I still have my Dell paperback copy of Susan Sontag’s Against Interpretation (95 cents, cover price). I think I read it in 1969 and didn’t understand much. When she gets to her big finale of the title essay–“In place of a hermeneutics we need an erotics of art”–I had the scarcest idea what hermeneutics was. But as Bob Dylan sang, there was revolution in the air, and replacing something as multi-syllabic and teutonic as hermeneutics with erotics sounded good. Replacing anything with erotics sounded good in 1969.
Forty years later, and ten years ago, I wrote about hermeneutics in Letting Stories Breathe. I was struggling with the necessity of interpretation, our human inability to hear without interpreting, versus the problem of interpreting. Interpretation presupposes a stance outside what becomes the object of interpretation: the text, whether that’s words, pictures, or sounds, becomes an occasion for the knowing subject to exercise her knowledge upon it, and perhaps add to that knowledge, notching up another text on the reading list. The worst of Shakespeare criticism treats his writing as occasions for displaying knowledge, albeit very impressive displays of considerable knowledge. Then to remind myself why Shakespeare matters–why I and others show up at the theatre–I go back to writing by actors and directors. For them, interpretation is merely instrumental to what counts, which is inhabiting the character and the story: being part of it, and letting it become part of you. Which is why Macbeth is regarded with suspicion. Some stories you have to be careful about inhabiting.
What instigated these thoughts was reading two books that make me question how to read. Today I finished another cycle of reading the Tao Te Ching, which I keep reading through, without any beginning or end to the reading, which seems to be the point of what the Tao is, learning to think without beginnings or endings. No primal cause or act of creation, and no telos, transcendence, or Last Judgment. The point seems not to read the book, first page to last with whatever level of attention. Rather, the point is to inhabit the book as an embodiment of the mind of the Sage, although that statement is nothing but metaphors. What we call reading is an active surrender, a forceful giving-up-to. As one example, take the last line: “the way of a sage is to act without contending.” Scholars lapse into contending; establishing one’s difference from others’ work is often contention. The hermeneutics of suspicion–Marx, Freud, Derrida, Foucault–is contentious, except in those rare moments when each gets beyond that. Scholarship is a perpetual struggle to rise above contention. How do I inhabit the Tao, while writing about the issues of bioethics and healthcare? How do I retell testimonies of violences against the ill, without contending? As we live in a moment when the politics of contention threatens us, it requires discipline to hold to a rejection of contention.
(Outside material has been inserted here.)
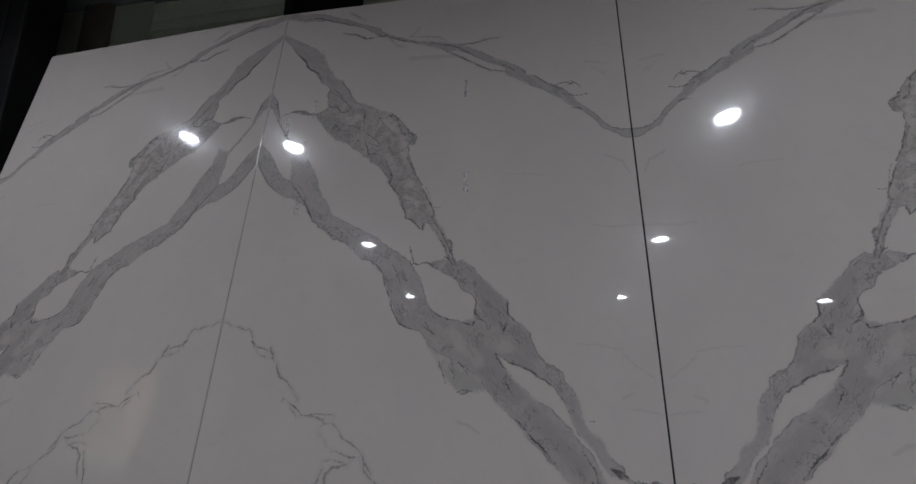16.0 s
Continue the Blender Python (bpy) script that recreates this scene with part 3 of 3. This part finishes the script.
stroke("vein", (1.332, 0.873, 0.00198), (1.367, 0.888, 0.00198), (1.408, 0.88, 0.00198), (1.438, 0.858, 0.00198))
stroke("vein", (1.191, 0.958, 0.00759), (1.231, 0.927, 0.003135), (1.285, 0.896, 0.004455), (1.307, 0.851, 0.0044), (1.325, 0.816, 0.00253), (1.348, 0.78, 0.001265))
stroke("vein", (1.322, 0.859, 0.003795), (1.343, 0.884, 0.00253), (1.382, 0.889, 0.00253), (1.426, 0.862, 0.00253), (1.462, 0.844, 0.001925))
stroke("vein", (1.373, 0.841, 0.00319), (1.436, 0.824, 0.00253), (1.463, 0.794, 0.00253), (1.486, 0.766, 0.001265))
stroke("vein", (0.766, 0.805, 0.002365), (0.73, 0.789, 0.00473), (0.684, 0.762, 0.00352), (0.652, 0.773, 0.00352))
stroke("vein", (0.653, 0.829, 0.005885), (0.637, 0.802, 0.005885), (0.616, 0.785, 0.00352), (0.564, 0.773, 0.00583), (0.517, 0.765, 0.00693), (0.483, 0.742, 0.00693))
stroke("vein", (0.416, 0.824, 0.001595), (0.344, 0.824, 0.002145), (0.321, 0.835, 0.00319), (0.24, 0.836, 0.002695), (0.124, 0.833, 0.00165))
stroke("vein", (1.539, 2.549, 0.0054), (1.481, 2.46, 0.004), (1.424, 2.377, 0.0052))
stroke("vein", (1.626, 1.610, 0.0010), (1.595, 1.621, 0.0021), (1.549, 1.604, 0.0021), (1.521, 1.599, 0.0021), (1.493, 1.586, 0.0021), (1.475, 1.593, 0.0021), (1.460, 1.577, 0.0020), (1.446, 1.546, 0.0020), (1.434, 1.526, 0.0010))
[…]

The other book is Pat Barker’s novel The Silence of the Girls. I waited for the right moment to read this, anticipating that it would preoccupy me, as it has. If you’ve missed it, Barker retells the story of Homer’s Iliad from the perspective of Briseis (Breye-see’-is, I believe). Briseis is a young queen in one of the towns near Troy, raided by the Greeks. She is taken as a war trophy, awarded to Achilles, then stolen by Agamemnon. Here the pawn speaks. Briseis’s story opens up the women’s world that is the silent background in Homer: all these women, taken as slaves, who served the Greeks doing the cooking, laundry, nursing, and being “bed girls”. Homer has recently reappeared in two translations by women: Caroline Alexander’s Iliad and Emily Wilson’s Odyssey. Barker, when read with Alexander and Wilson, gives us the same turning of Homer that the Globe theatre effects when it plays Shakespeare with gender-blind casting. But no, Barker effects a far more extensive shift of perspective; while sticking to Homer’s plot, she rewrites the story. She gets into my dreams. Putting me into the Greek camp, seeing it as a slave inhabits it, she creates an encounter more than a reading. It’s not a question of interpreting her book. What seems required is allowing the book to have its most extensive effect on how to live, which begins with seeing the world around me. Or better yet, seeing me in the world I participate in recreating.
Is some of that what Susan Sontag meant by an erotics of literature? What is the shift of responsibility as we move from hermeneutics to such an erotics, as a duality of inhabiting and being inhabited?